Doctors should stick to medicine.

A recent article in the Vancouver Sun makes us believe that Dr. Rajendra Kale went to the Hugo Chavez School of Economics (see our previous blog). Dr. Kale has proposed the abolition of parking fees at B.C. hospitals and care facilities. Like President Chavez’s implementation of rent controls, the reduction of parking fees will only result in a shortage of spaces. Where patients are now worried about having to feed the meter, at a zero price they will have to worry about finding a parking spot in the first place.

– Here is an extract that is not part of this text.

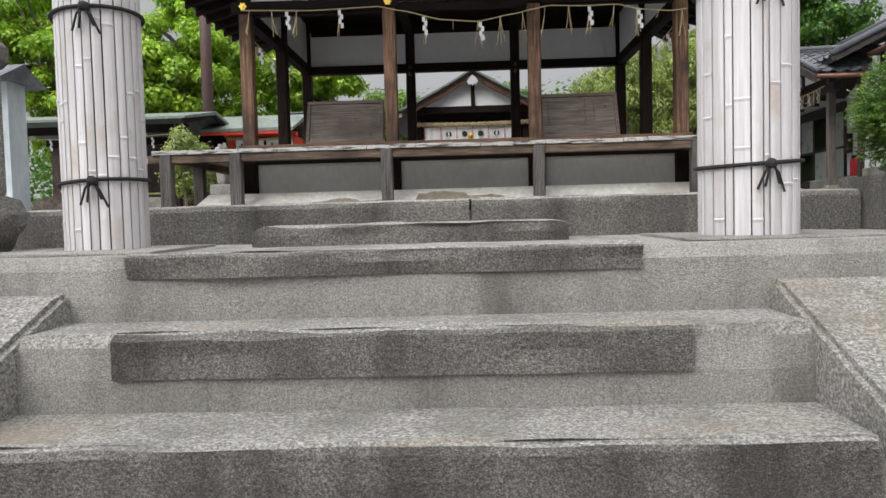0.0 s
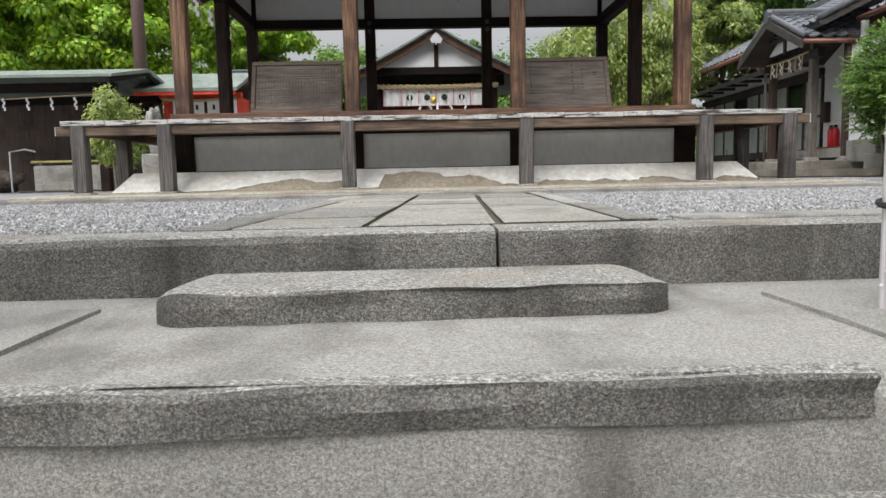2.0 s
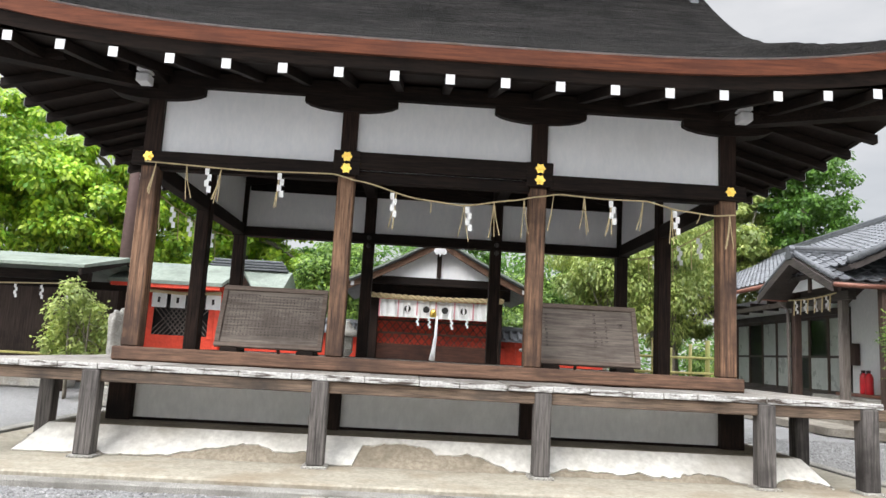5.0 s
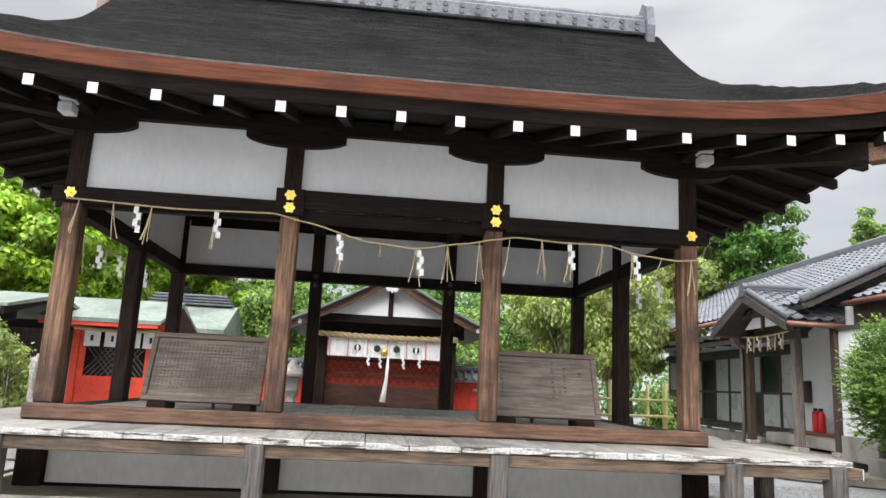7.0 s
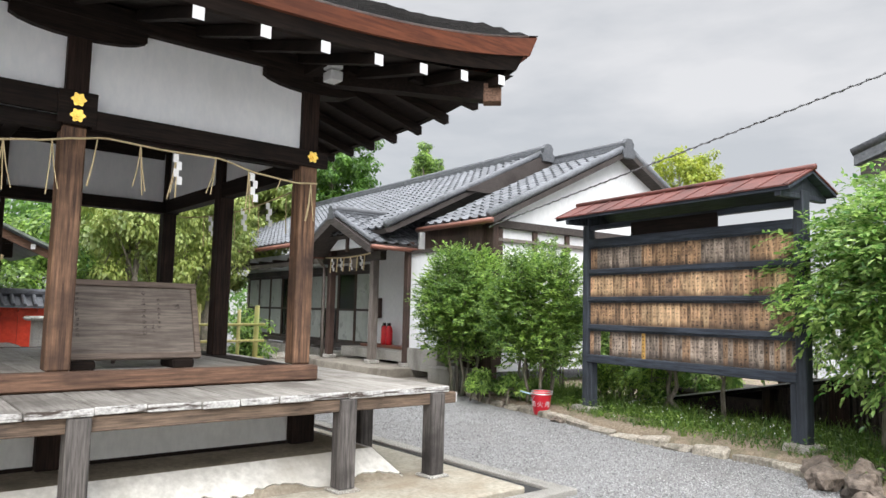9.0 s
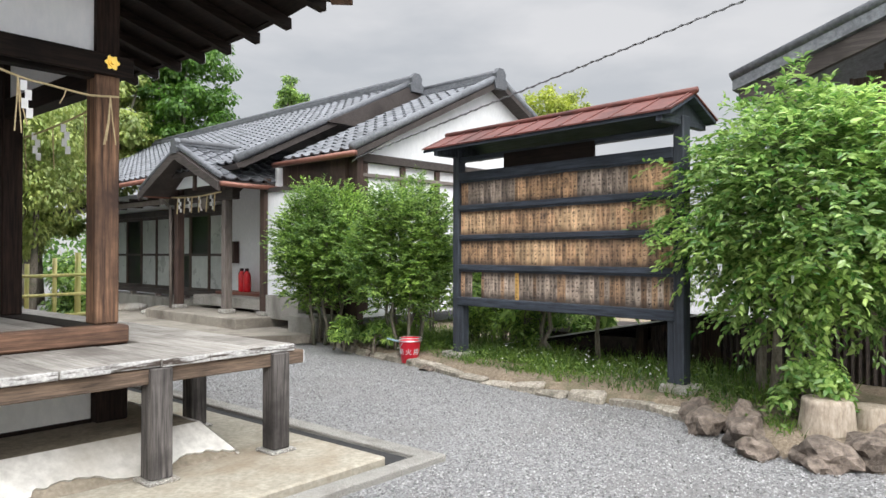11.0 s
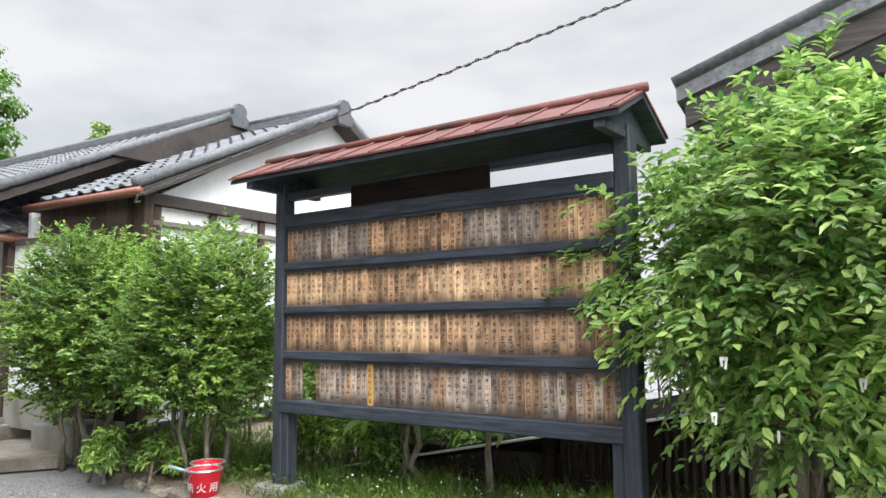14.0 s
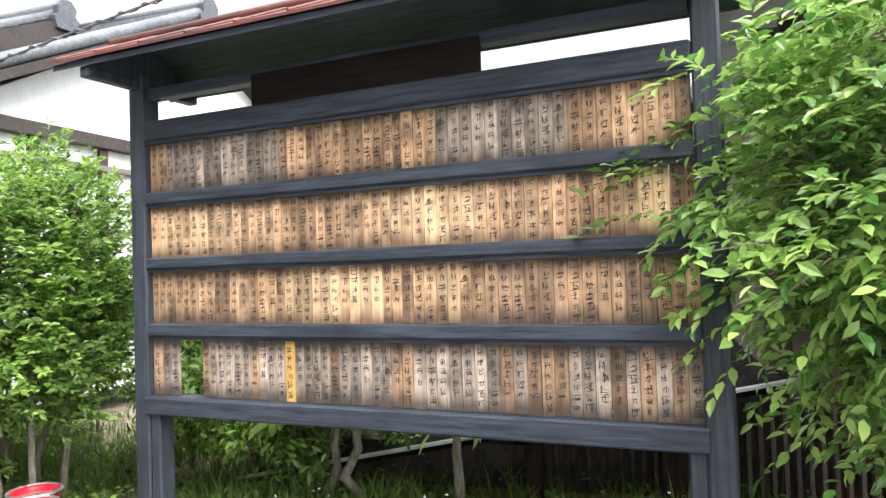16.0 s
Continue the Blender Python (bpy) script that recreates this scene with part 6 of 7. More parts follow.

Any time that prices are set below the market equilibrium, a shortage will exist. When a shortage exists, potential buyers incur “search costs” – which is the value of the time they have to spend searching for something. Significant search costs only exist when there is a shortage. For example, we use Vancouver General’s parking rate of $7.50 per hour and a person that earns a wage of $15 per hour. If parking is “free” and it takes a half hour to find a parking space because there is a shortage, that person has spent $7.50 worth of their time looking for a “free” spot. Economists have a saying: “There’s no such thing as a free lunch”. It means that in every decision, something has to be given up.

For people with wage rates higher than $15 per hour, the opportunity cost of searching for a parking spot will exceed the $7.50 per hour that the hospital is currently charging. It is a nice idea to have volunteers do valet parking, but how much will it cost to do the criminal record checks? I doubt that I would just hand over my keys to someone that offers to park my car for me. We could always pay people to work as valets at hospitals, but the minimum wage is $10 (or soon will be) and no doubt the union will require a wage much higher than that. Perhaps that wage, and the $14 million lost parking revenue will come out of the doctors’ pay, though we doubt it.

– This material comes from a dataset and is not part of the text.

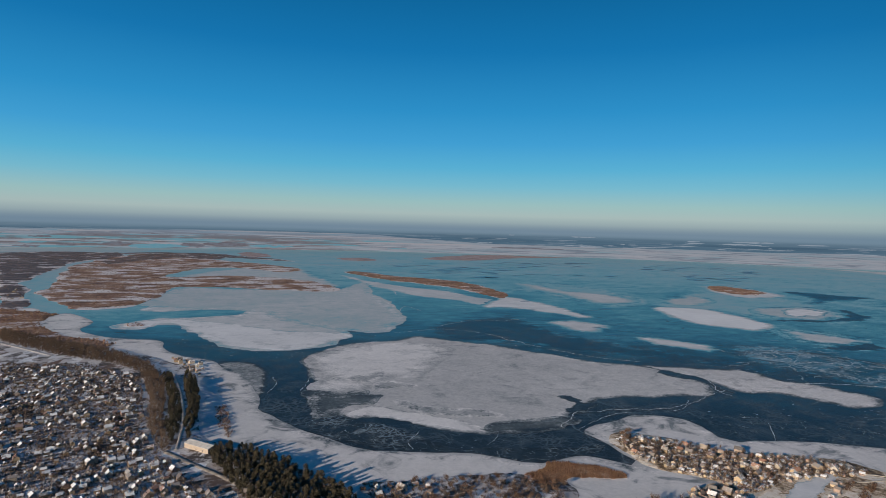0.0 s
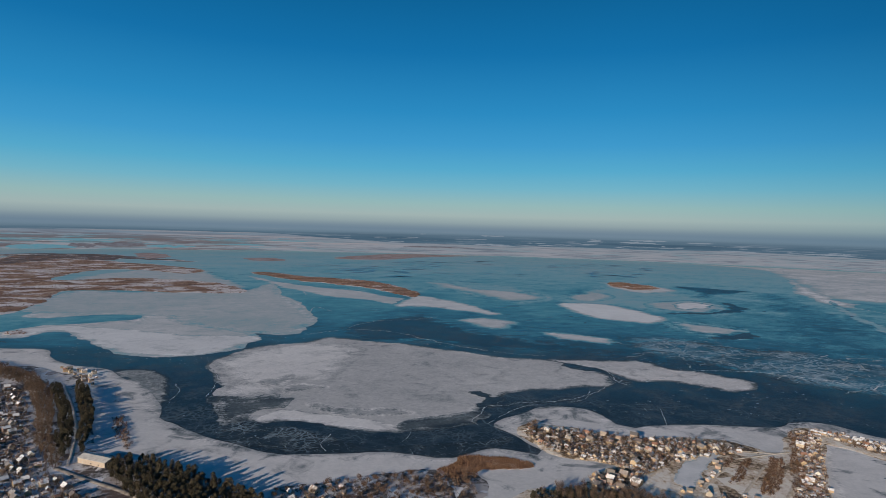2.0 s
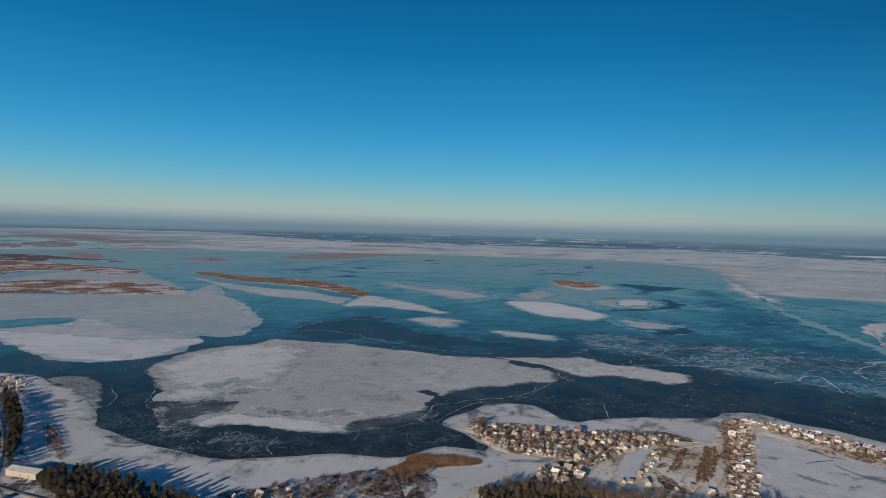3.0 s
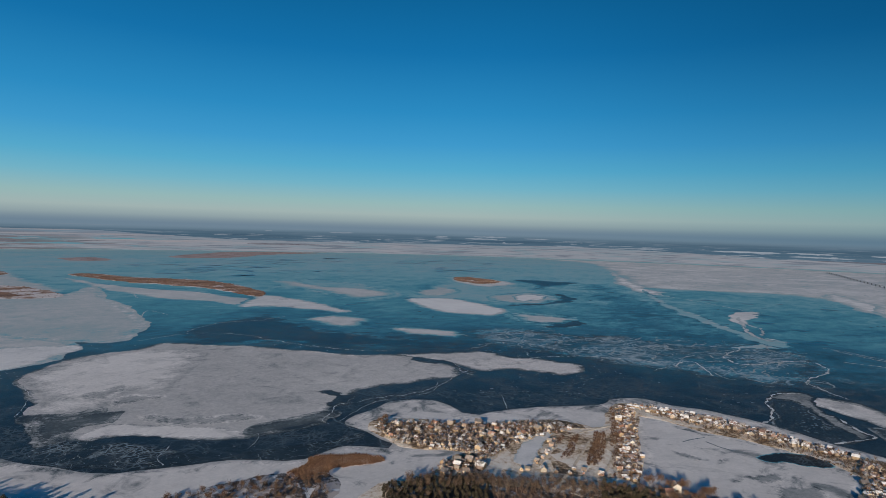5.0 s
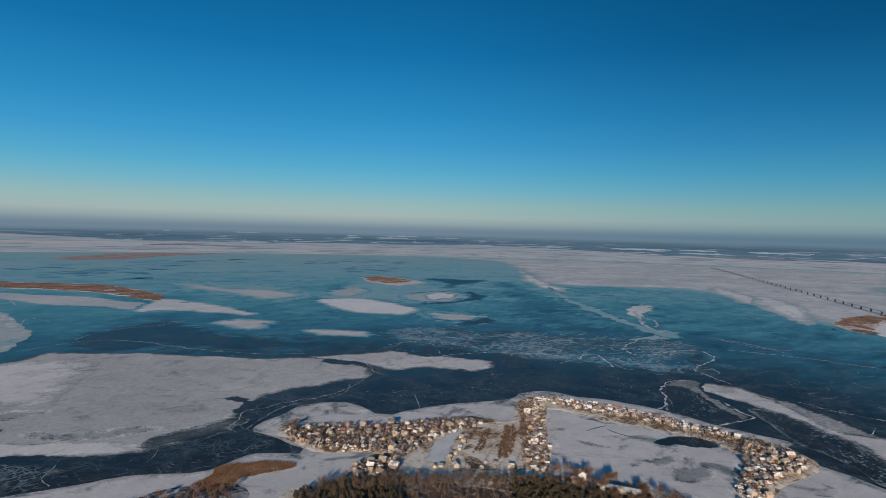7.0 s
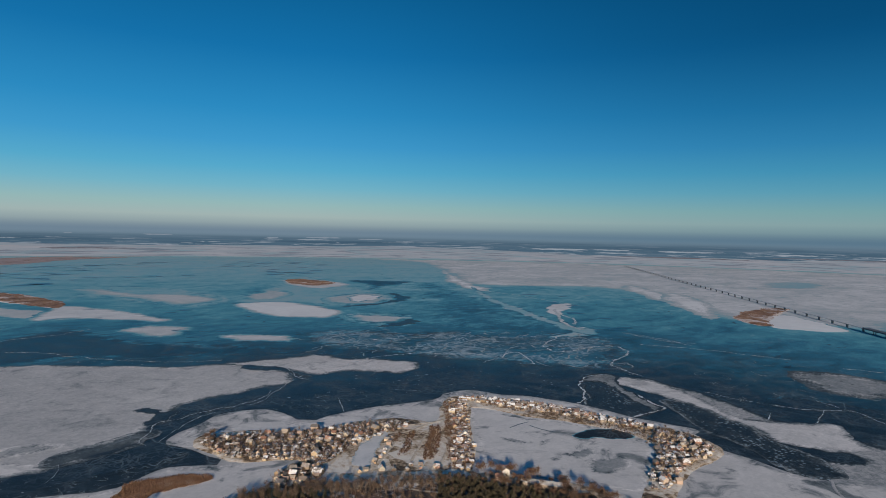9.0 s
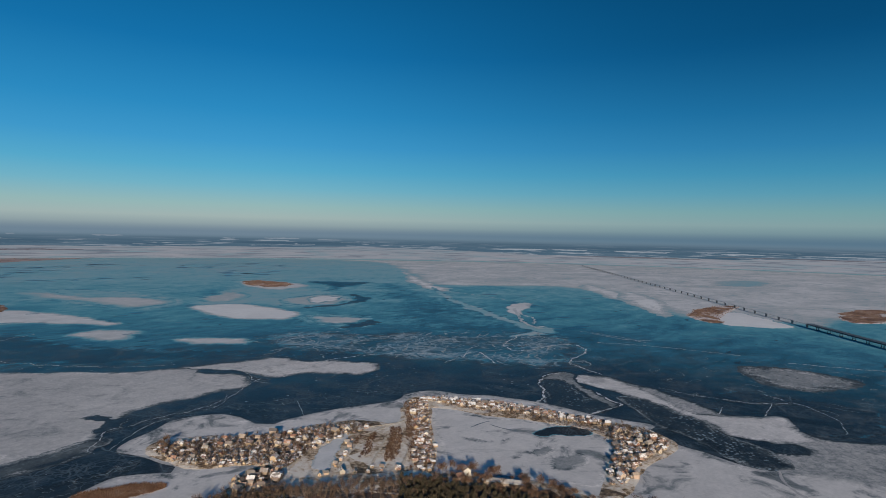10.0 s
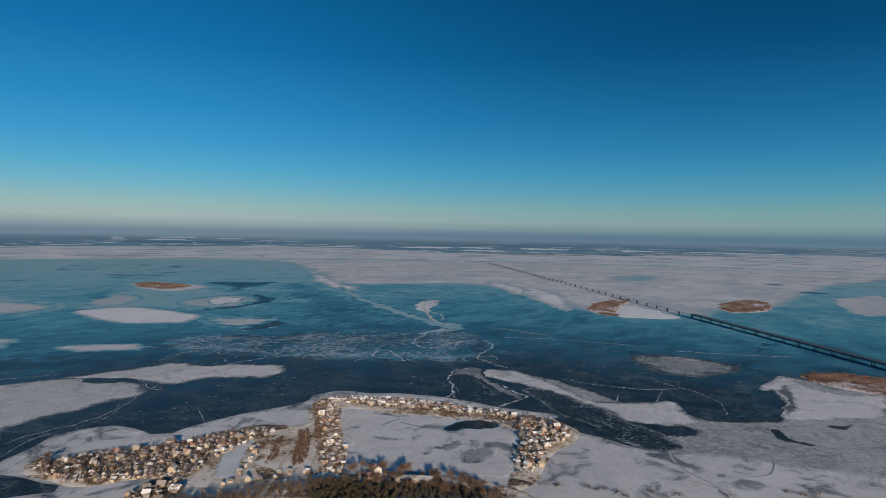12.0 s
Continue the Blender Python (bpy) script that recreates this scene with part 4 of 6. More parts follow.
patch("bare_patch", [(66, 684), (113, 647), (157, 643), (172, 613), (109, 624), (67, 652)], 0.58, 14, 4, label="grey bared patch on the snowy floe", group=FL, base=big_floe, seed=247, rim=0.74, mat=M_FLOE)
patch("lead", [(254, 690), (276, 688), (282, 666), (262, 672)], 0.1, 4, 4, label="dark lead cut into the floe", group=FL, base=big_floe, seed=250, rim=0.5, mat=M_FLOE)
patch("ice_floe", [(468, 808), (488, 784), (502, 750), (500, 684), (482, 694), (484, 742), (460, 766)], 0.1, 4, 4, label="dark lead cut into the floe", group=FL, seed=251, rim=0.5, mat=M_FLOE)
patch("lead", [(260, 684), (276, 680), (282, 658), (296, 650), (280, 630), (260, 622), (252, 626), (270, 652)], 0.1, 4, 4, label="dark lead cut into the floe", group=FL, base=big_floe, seed=252, rim=0.5, mat=M_FLOE)
patch("ice_floe", [(692, 978), (810, 960), (850, 865), (950, 815), (1040, 745), (1095, 655), (1150, 625), (1145, 570), (1018, 438), (940, 428), (846, 346), (850, 396), (818, 434), (814, 484), (786, 510), (780, 556), (730, 624), (714, 682), (668, 756), (642, 836)], 0.27, 60, 1, label="belt of broken and refrozen ice plates", group=FL, rough=0.3, seed=237, cells=70, mat=M_BROKEN)

# ---- shore snow and land ----
SHORE = [(-725, 1415), (-610, 1355), (-555, 1355), (-475, 1250), (-460, 1155), (-380, 1080), (-300, 1055), (-270, 985), (-235, 935), (-180, 895), (-153, 841), (-125, 808), (-101, 738), (-88, 690), (-87, 659), (-70, 638), (-50, 606), (-21, 574), (21, 533), (50, 524), (100, 516), (129, 508), (155, 490), (174, 486), (220, 497)] + [(259, 466), (256, 495), (251, 531), (242, 558), (258, 575), (290, 588), (321, 606), (353, 598), (373, 579), (373, 532), (371, 513), (410, 519), (476, 504), (535, 482), (566, 491), (592, 486), (610, 468), (615, 437), (636, 402), (649, 344), (647, 284), (651, 229), (653, 204), (631, 201), (607, 168), (602, 143), (590, 92), (613, 49)]
SHORE += [(617, 1), (618, -26), (630, -70), (632, -97)] + [(625, -375), (0, -625), (-750, -250), (-1125, 875)]
patch("snow_shore", SHORE, 0.79, 12, 3, rim=0.6, cells=120, rough=0.0, mat=M_SHALLOW, label="broad snow-covered shore and shallow ice", category="shore", kind="structure")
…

There is no indication whether doctors are willing to give up their reserved parking stalls to provide patients with more access to free stalls. We doubt they will, and will argue that their time is too valuable to be looking for parking. Yet this is exactly the argument we are making above. Paying $7.50 to park is less than the time cost that would be incurred in searching.

We could argue this point forever, but since the Doctors are busy playing economist, we have to go prep to do some open heart surgery …. the instructions are on the web somewhere … aren’t they?